When she started as a GSA adviser at North Central, she didn’t see overt hostility, like Seipp. Instead, she saw reluctance and a hesitance by students and staff to engage.
“I remember the very first few times we did Day of Silence,” she said, referring to a national event in which students are silent for a day to bring attention to bullying. “People were respectful, but people were almost afraid to ask dumb questions.”
She attributes that general lack of conversation to ignorance, not hostility.
“I think there have been pretty radical and positive strides in the last couple years,” she said.
Courtney Lehman has been the executive director of Odyssey Youth Movement in Spokane since August and has already worked with a number of area schools. Although she doesn’t work directly with GSAs, Lehman said area schools have been quick to embrace diversity training.
“What I can tell you from my experience from these first seven months that I’ve been at Odyssey is that the schools are eager,” she said.
“The teachers and support staff and administrators are looking for language and cultural cues,” she added.
Barb Silvey, the longtime adviser for Rogers High School’s GSA, has also seen a shift, although she’s more measured in her assessment.
“It is a huge culture shift at Rogers. It is not a huge culture shift in other places,” she said. “It is still fairly dangerous in a lot of the schools around here.”
Idaho charter school under fire
Not every school has enjoyed such a smooth transformation of attitudes. In March, the Forrest Bird Charter school in Sandpoint came under fire from the Liberty Counsel, a right-leaning nonprofit legal defense organization. The charter school is one of the sites where Odyssey Youth Center has conducted training.
According to the Liberty Counsel, Mary Jensen, the principal of the charter school, allowed a transgender student to participate in the school’s GSA club against the wishes of the students’ parents.
A number of websites – like Redoubt News – picked up the story. Headlines read “Sandpoint Charter school secret gay club.”
According to a letter the Liberty Counsel sent to the school, the parent, who is not named, came to the school at lunch to drop off a sandwich and found her child in the classroom where the GSA club meeting was being held.
The mother proceeded to meet with Jensen and secretly recorded their conversation. In the two-and-a-half minute tape recording, which is available online, Jensen appears to acknowledge keeping the club’s existence on the “down low.”
Additionally, the Liberty Counsel alleges Forrest Bird Charter school staff facilitated off-campus club meetings.
Jensen declined to comment, referring instead to a statement posted on the school’s website assuring parents that the GSA club does not meet off campus.
The charter school’s lawyer, Bret A. Walther, wrote in an email: “I can say that the School denies both the version of events represented by Liberty Counsel, as well as all claims of wrongdoing.”
However, Walther declined to go into more detail, citing student privacy laws.
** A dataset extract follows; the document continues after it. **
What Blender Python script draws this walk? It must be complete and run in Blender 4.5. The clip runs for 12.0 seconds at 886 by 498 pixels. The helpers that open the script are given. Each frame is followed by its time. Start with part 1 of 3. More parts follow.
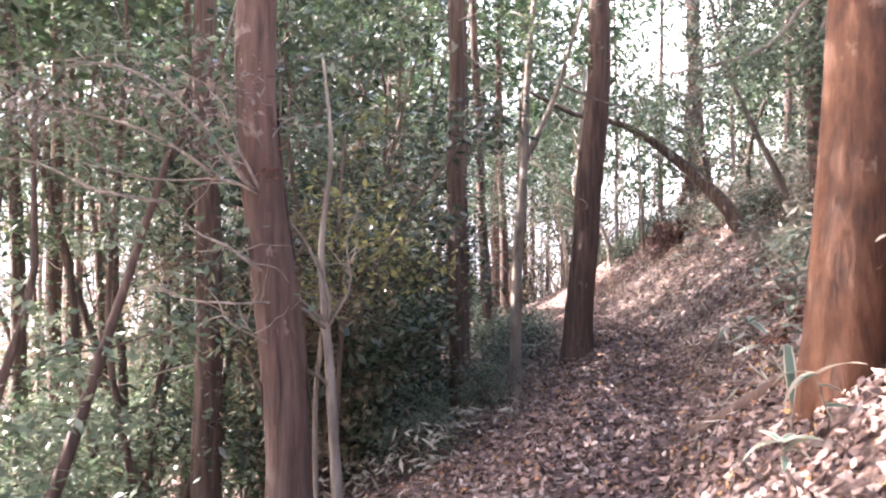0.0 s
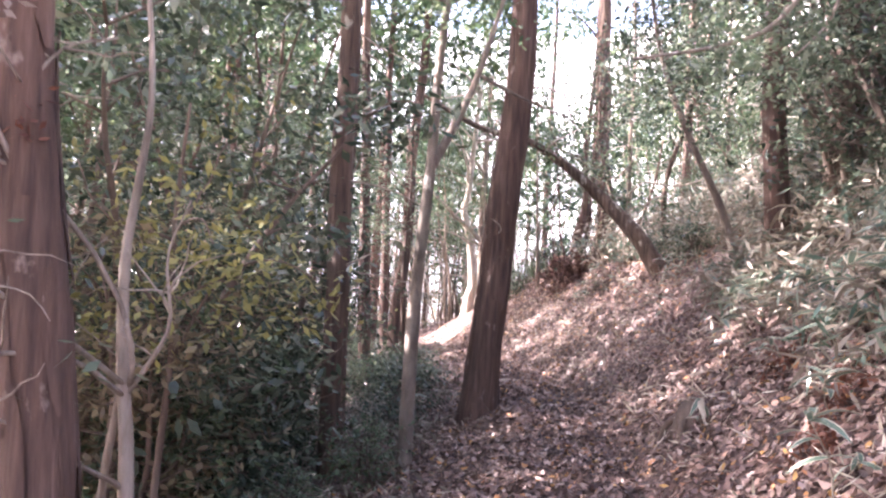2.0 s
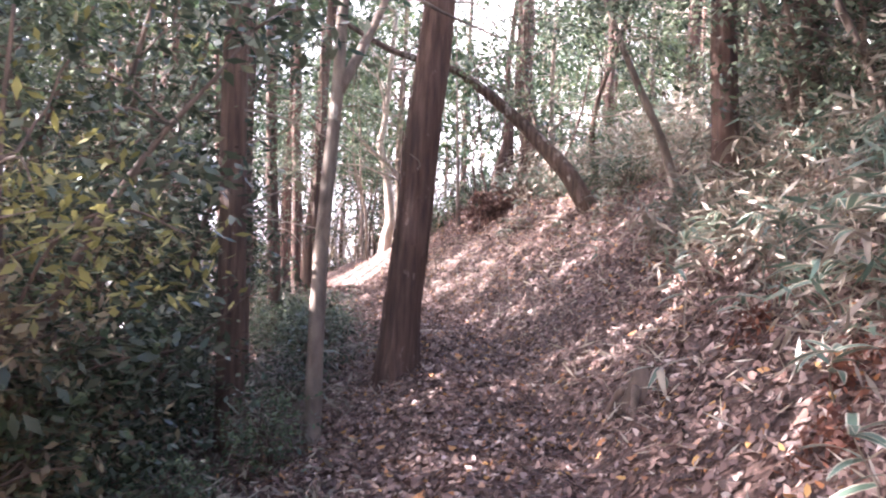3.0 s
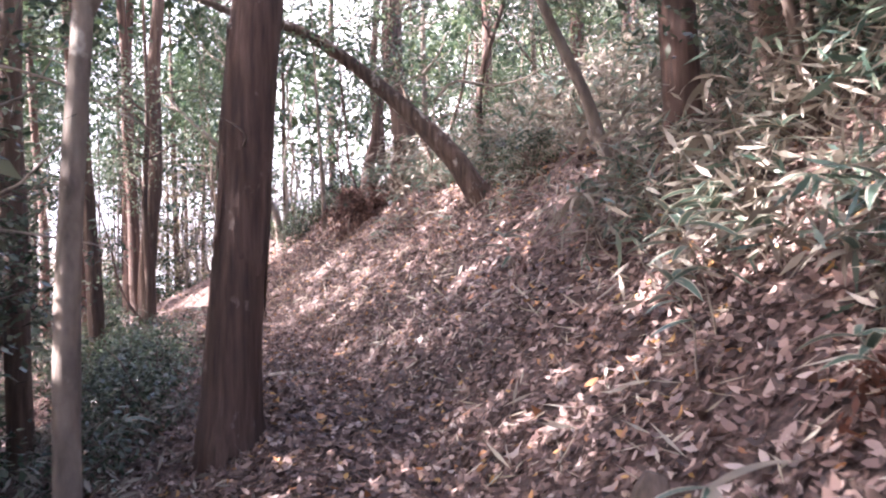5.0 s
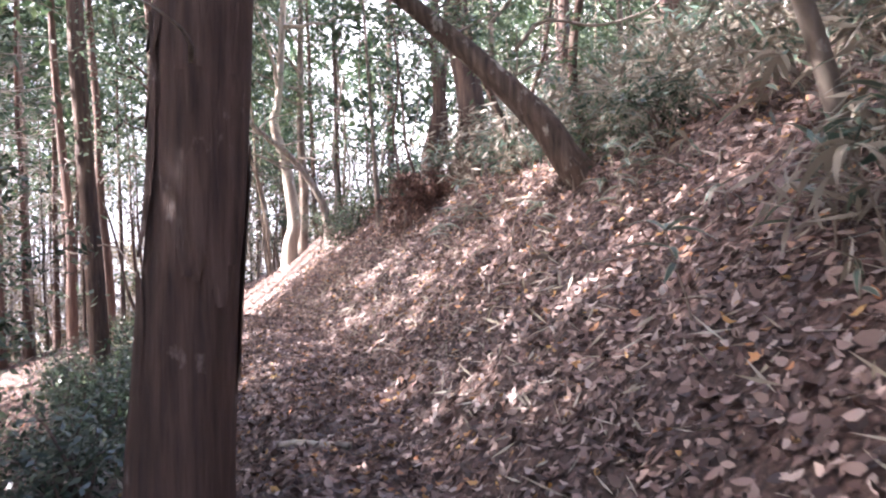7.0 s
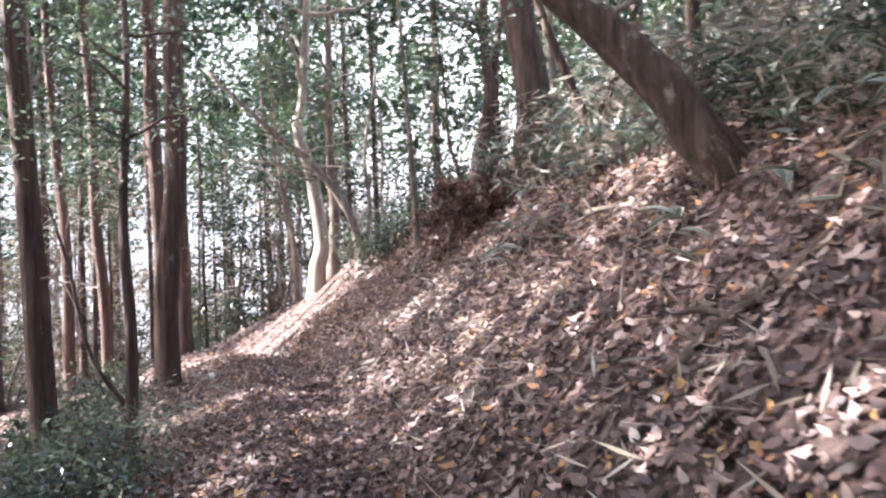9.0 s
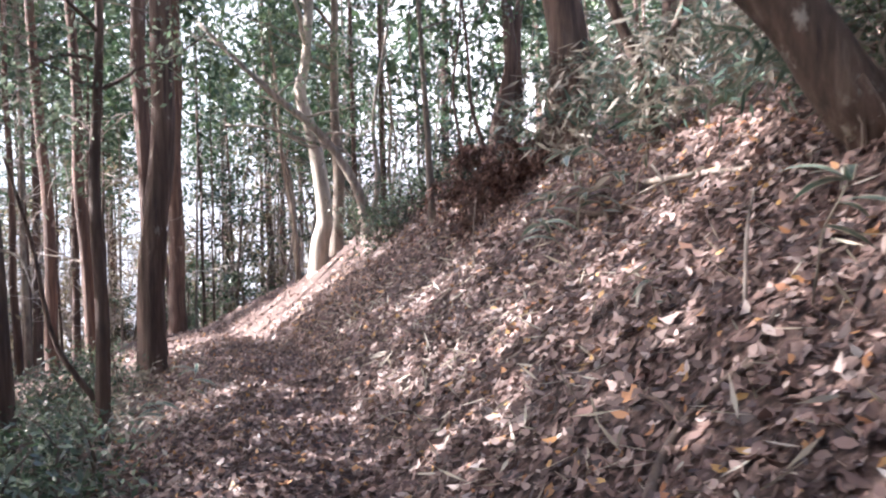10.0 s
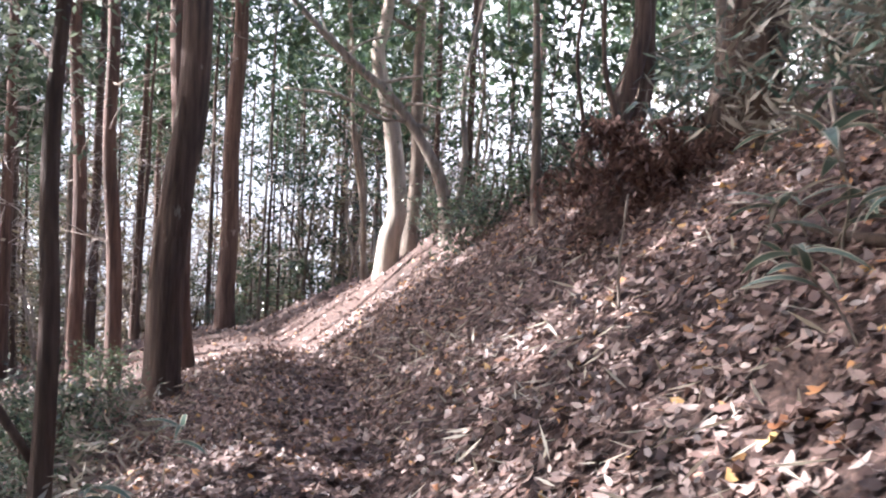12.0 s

In a letter sent to the school the Liberty Counsel wrote, “Forrest M. Bird Schools has confirmed that it does not respect parental rights. Liberty Counsel will take further action to prevent irreparable harm to the rights of our clients, as well as the parents of other children whom the School is recruiting in the absence of their parents’ knowledge and permission.”
Pockets of resistance remain
Although Silvey believes the accusations against the Forrest M. Bird Charter school are particularly intense, she said it’s indicative of an overall resistance by some communities to have GSAs in their schools. Often Silvey hosts GSA clubs from more socially and politically conservative areas of Washington and Idaho. Those students are encountering some of the same difficulties students at Rogers High School faced 10 years ago.
“The thing that I see as the biggest thing in the way of GSAs forming is the fact that it takes a really committed adviser,” she said.
That adviser has to be willing to work hard and continually advocate for the students in the GSA.
“Most places don’t have an adviser who can sustain that,” Silvey said.